Since September 2000 Tracy Melvin has been at the University of Southampton and has research interests in the areas of optical microdevices for bioanalysis. The focus of her research is to create technologies to provide the potential to answer bioscience questions, that are difficult or cannot be answered in any other way. This is achieved by developing novel methodology and devices, some of which was originally conceived for optical telecommunications applications. Her research crosses the medical science – microfluidics -optical device interface and includes bionanotechnology methods.
Tracy Melvin obtained her PhD from University College London. After post-docs at the University of Illinois, Urbana-Champaign, USA and the Max Planck Institut fur Strahlenchemie, Germany, she worked in the MRC Radiation and Genome Stability Unit on direct ionisation and enzymatic detection of DNA damage. After researching in the area of charge-migration in DNA, she became interested in the interface of microsystems and microelectronics with biochemistry and took up a research post in the CNRS working at the Centre de Biophysique Moleculaire and the Laboratoire de Physique et Metrologie des Oscillateurs, France.

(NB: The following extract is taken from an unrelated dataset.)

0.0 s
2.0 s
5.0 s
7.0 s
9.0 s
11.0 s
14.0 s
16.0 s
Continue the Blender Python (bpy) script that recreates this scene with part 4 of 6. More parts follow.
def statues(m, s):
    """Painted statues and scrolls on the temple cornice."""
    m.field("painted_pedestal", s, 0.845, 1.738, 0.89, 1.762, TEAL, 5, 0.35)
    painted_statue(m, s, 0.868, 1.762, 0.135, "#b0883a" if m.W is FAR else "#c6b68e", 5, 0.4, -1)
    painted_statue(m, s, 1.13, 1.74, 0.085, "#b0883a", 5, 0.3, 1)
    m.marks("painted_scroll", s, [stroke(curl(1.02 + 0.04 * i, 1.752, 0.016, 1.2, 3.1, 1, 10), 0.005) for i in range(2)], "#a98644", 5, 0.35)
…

Microdevices for bioanalysis (biochemistry and cell biology applications), optical/microfluidic devices for bioanalytical applications (including optical sorting, sensitive detection), biophotonics, bionanotechnology (and the application of the novel physical properties of nanomaterials for biosensing, micro/nanofabrication) and microfluidics.
Medical Electrical and Electronic Technologies (ELEC6247) (4th yr, MSc. electronics, electrical and electromechanical fields) As a master's level module, this has been designed to include a combination of taught (lectures and tutorials) and self-study to build on each individual's engineering expertise. The module is designed to provide the foundational knowledge for advancement of expertise into the clinical/biomedical academic and industrial sectors where your electrical/electromechanical/electronics expertise is the main technology driver.

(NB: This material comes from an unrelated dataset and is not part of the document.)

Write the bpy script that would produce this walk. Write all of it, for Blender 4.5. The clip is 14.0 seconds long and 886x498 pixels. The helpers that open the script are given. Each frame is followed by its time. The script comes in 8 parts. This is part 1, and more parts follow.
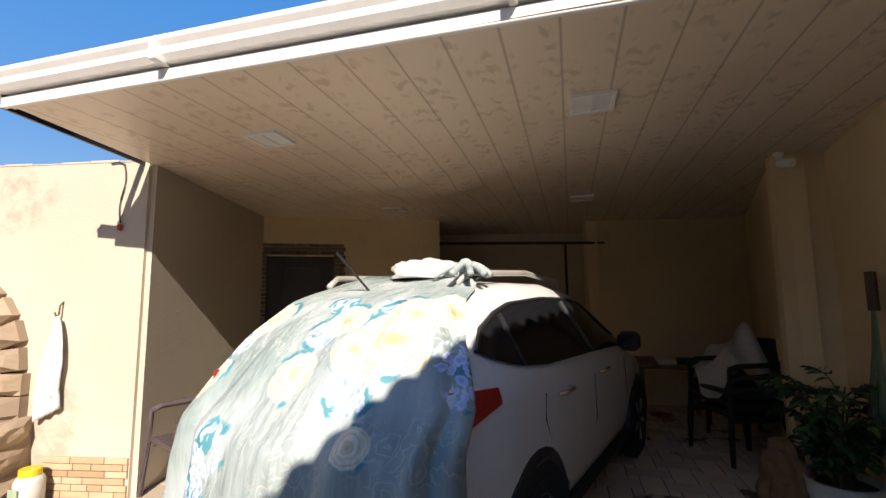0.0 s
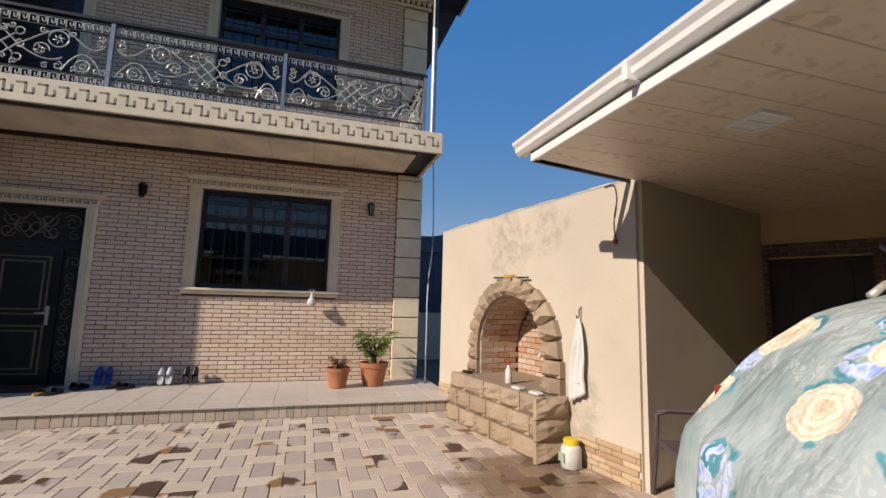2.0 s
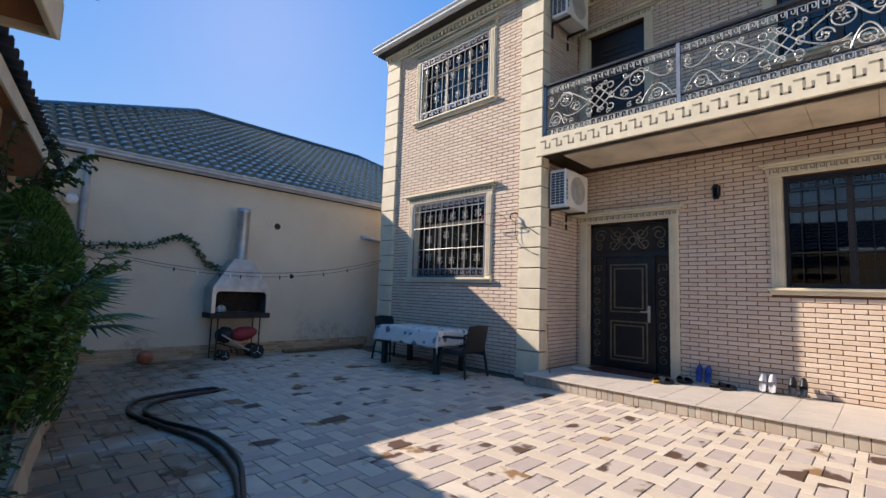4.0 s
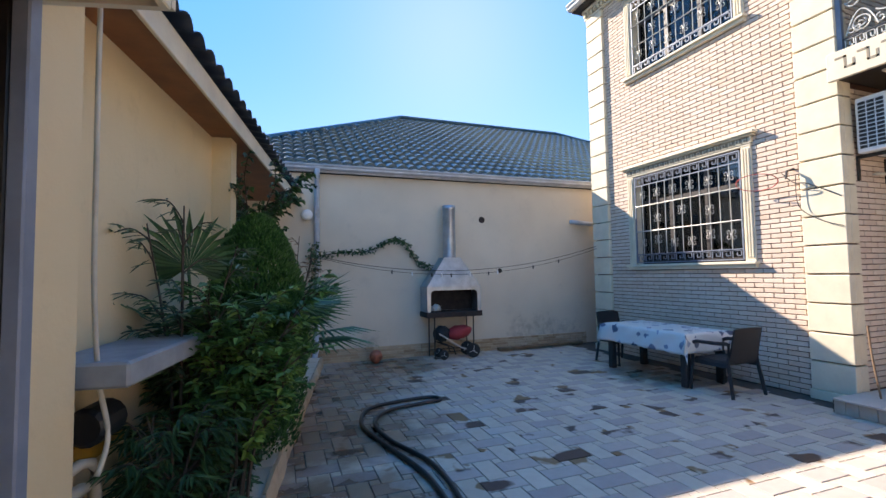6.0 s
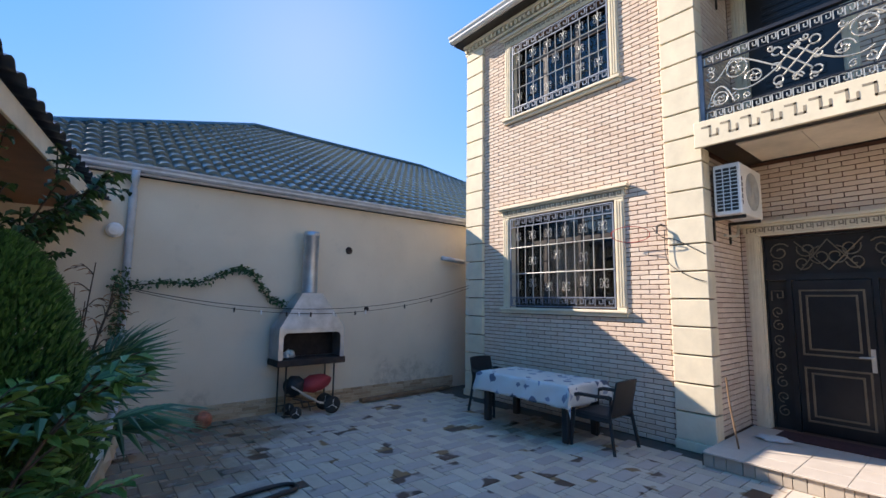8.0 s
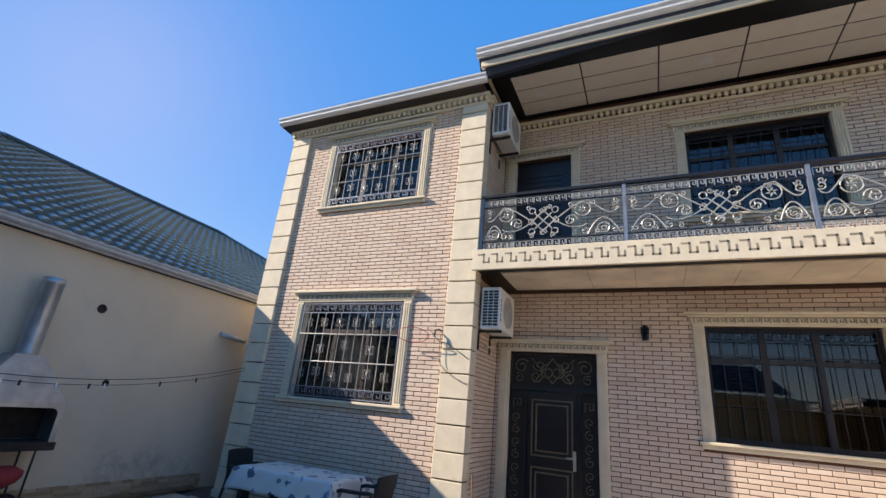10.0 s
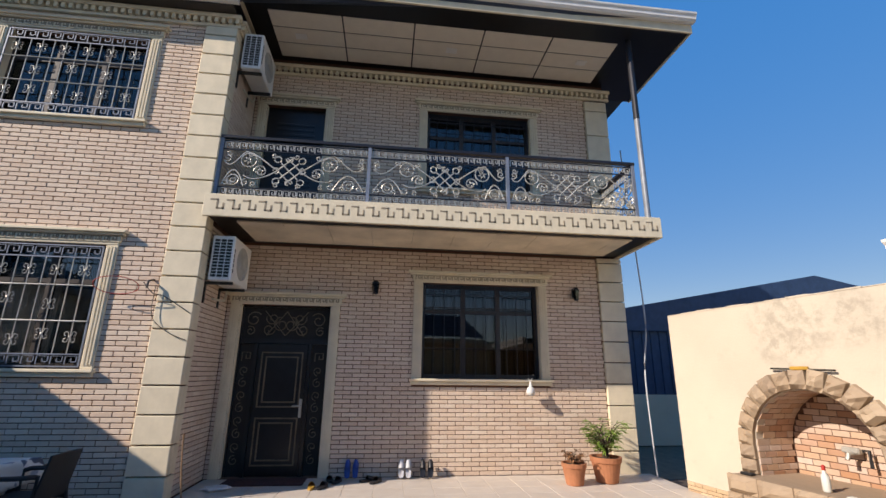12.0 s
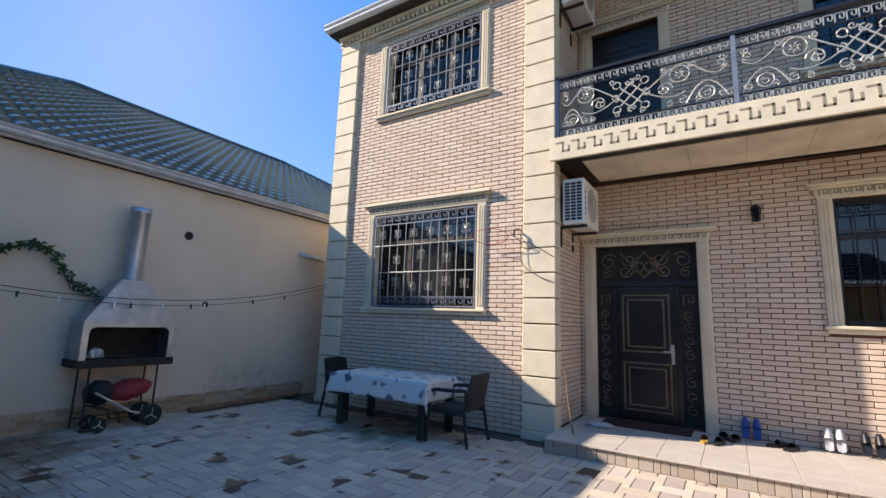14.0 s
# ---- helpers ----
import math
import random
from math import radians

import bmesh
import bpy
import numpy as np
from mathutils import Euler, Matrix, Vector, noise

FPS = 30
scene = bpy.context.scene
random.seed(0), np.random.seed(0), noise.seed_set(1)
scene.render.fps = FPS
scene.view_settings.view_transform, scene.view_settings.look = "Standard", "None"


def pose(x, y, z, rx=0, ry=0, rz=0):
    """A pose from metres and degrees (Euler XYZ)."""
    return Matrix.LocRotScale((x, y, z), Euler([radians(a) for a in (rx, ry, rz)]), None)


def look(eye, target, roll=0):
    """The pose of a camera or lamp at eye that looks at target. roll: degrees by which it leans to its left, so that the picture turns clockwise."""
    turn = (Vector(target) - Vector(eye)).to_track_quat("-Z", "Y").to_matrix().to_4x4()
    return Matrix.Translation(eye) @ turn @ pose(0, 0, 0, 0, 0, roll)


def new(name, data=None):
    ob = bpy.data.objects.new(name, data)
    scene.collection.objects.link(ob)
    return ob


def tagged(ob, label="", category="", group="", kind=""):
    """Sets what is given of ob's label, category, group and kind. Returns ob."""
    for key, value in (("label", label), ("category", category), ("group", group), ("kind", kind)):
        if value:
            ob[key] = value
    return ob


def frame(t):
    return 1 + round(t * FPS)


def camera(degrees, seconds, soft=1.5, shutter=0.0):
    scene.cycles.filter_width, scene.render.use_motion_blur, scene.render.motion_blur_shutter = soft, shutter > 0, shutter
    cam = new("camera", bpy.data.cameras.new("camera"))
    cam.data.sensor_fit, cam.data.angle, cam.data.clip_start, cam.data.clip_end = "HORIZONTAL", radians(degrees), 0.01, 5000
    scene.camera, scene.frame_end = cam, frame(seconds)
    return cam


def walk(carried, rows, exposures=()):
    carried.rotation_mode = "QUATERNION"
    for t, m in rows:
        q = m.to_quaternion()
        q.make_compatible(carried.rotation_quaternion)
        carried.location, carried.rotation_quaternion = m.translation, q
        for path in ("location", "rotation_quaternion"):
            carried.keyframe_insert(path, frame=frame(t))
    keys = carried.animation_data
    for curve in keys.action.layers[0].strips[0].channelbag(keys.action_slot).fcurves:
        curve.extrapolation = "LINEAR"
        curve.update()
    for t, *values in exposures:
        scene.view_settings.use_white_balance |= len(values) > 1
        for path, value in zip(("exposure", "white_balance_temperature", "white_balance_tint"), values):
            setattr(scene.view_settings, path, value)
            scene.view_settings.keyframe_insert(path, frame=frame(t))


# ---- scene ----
cam = camera(89.2, 14.0)
PATH = [
    (0, (-0.002, -0.035, 1.467), (-0.541, 1.878, 1.694), -0.5),
    (0.5, (-0.018, 0.032, 1.47), (-0.96, 1.778, 1.72), 0.2),
    (1, (-0.02, 0.076, 1.483), (-1.336, 1.557, 1.753), 0.8),
    (1.5, (-0.036, 0.075, 1.458), (-1.731, 1.099, 1.739), 2.1),
    (2, (-0.063, 0.049, 1.462), (-1.964, 0.617, 1.71), 1.5),
    (2.5, (-0.055, -0.043, 1.45), (-2.02, 0.25, 1.681), 1.4),
    (3, (-0.032, -0.259, 1.451), (-2.018, -0.301, 1.682), 2.0),
    (3.5, (0.0, -0.503, 1.485), (-1.822, -1.299, 1.7), 2.3),
    (4, (-0.077, -0.657, 1.404), (-1.492, -2.057, 1.598), 2.0),
    (4.2, (-0.076, -0.753, 1.416), (-1.309, -2.32, 1.58), 2.3),
    (6.3, (-0.507, -1.732, 1.637), (-1.182, -3.612, 1.745), -1.3),
    (6.5, (-0.542, -1.86, 1.643), (-1.216, -3.74, 1.755), -1.8),
    (7, (-0.578, -2.169, 1.693), (-1.25, -4.049, 1.809), -1.9),
    (7.5, (-0.566, -2.449, 1.765), (-1.507, -4.208, 1.906), -1.0),
    (8, (-0.551, -2.613, 1.83), (-1.812, -4.149, 2.057), 0.7),
    (8.5, (-0.497, -2.727, 1.785), (-1.986, -3.978, 2.251), 2.8),
    (10.8, (-0.289, -2.226, 1.712), (-2.122, -2.74, 2.326), 4.1),
    (11, (-0.282, -2.189, 1.706), (-2.15, -2.572, 2.308), 3.3),
    (11.5, (-0.29, -2.161, 1.734), (-2.211, -2.172, 2.292), 1.6),
    (12, (-0.319, -2.241, 1.721), (-2.233, -2.014, 2.255), 0.7),
    (12.5, (-0.321, -2.363, 1.756), (-2.228, -2.112, 2.307), 0.7),
    (13, (-0.368, -2.529, 1.732), (-2.284, -2.416, 2.296), 1.9),
    (13.5, (-0.477, -2.633, 1.574), (-2.376, -3.084, 2.012), 2.2),
    (14, (-0.68, -2.837, 1.524), (-2.342, -3.904, 1.84), 2.1),
]
EXPOSURES = [(t, e, 6900, 15) for t, e in ((0.0, 1.7), (1.0, 1.3), (2.0, 1.05), (3.0, 1.05), (4.0, 1.75), (6.3, 2.5), (7.0, 2.5), (8.0, 2.15), (8.5, 1.95), (11.0, 1.68), (12.5, 1.36), (13.5, 1.7), (14.0, 1.92))]
walk(cam, [(t, look(eye, target, roll)) for t, eye, target, roll in PATH], EXPOSURES)

# ---- sky and sun ----
import random
import bmesh
from math import sin, cos, pi, tan, atan2, sqrt, hypot

TO_SUN = Vector((1.40, -3.55, 2.23)).normalized()
world = bpy.data.worlds.new("sky")
scene.world = world
world.use_nodes = True
wn = world.node_tree.nodes
sky = wn.new("ShaderNodeTexSky")
sky.sky_type = 'NISHITA'
sky.sun_disc = False
sky.sun_elevation = radians(30.3)
sky.sun_rotation = radians(201.5)
sky.air_density, sky.dust_density, sky.ozone_density = 1.0, 0.05, 3.2
wn["Background"].inputs["Strength"].default_value = 0.15
deepen = wn.new("ShaderNodeHueSaturation")
deepen.inputs["Saturation"].default_value = 4.15
deepen.inputs["Value"].default_value = 1.32
deepen.inputs["Hue"].default_value = 0.52
even = wn.new("ShaderNodeGamma")
even.inputs["Gamma"].default_value = 0.2
world.node_tree.links.new(sky.outputs["Color"], even.inputs["Color"])
world.node_tree.links.new(even.outputs["Color"], deepen.inputs["Color"])
world.node_tree.links.new(deepen.outputs["Color"], wn["Background"].inputs["Color"])
sun_data = bpy.data.lights.new("sun", 'SUN')
sun_data.energy, sun_data.angle, sun_data.color = 2.45, radians(0.5), (1.0, 0.92, 0.81)
sun = new("sun", sun_data)
sun.matrix_world = look(TO_SUN * 40, (0, 0, 0))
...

Group Design Project (ELEC6200) (4th yr electronics, electrical, electromechanical, computer science and information technology fields) This module provides an introduction to intensive group project work in collaboration with an industrial or academic customer. Students work in groups of four or five on a challenging project iwhich will be typically based on an idea from an industrial partner, or from a research project looking to transfer technology to industry or build a demonstrator/proof of concept. The aim of the group design project is to encourage both innovation and engagement with the broader engineering context (financial, economic, social, environmental). The use of ‘real world’ engineering problems requires students to actively engage with their customers to determine the scope and requirements of their project, in order to provide a realistic simulation of the sort of challenges that they are likely to face as engineering graduates.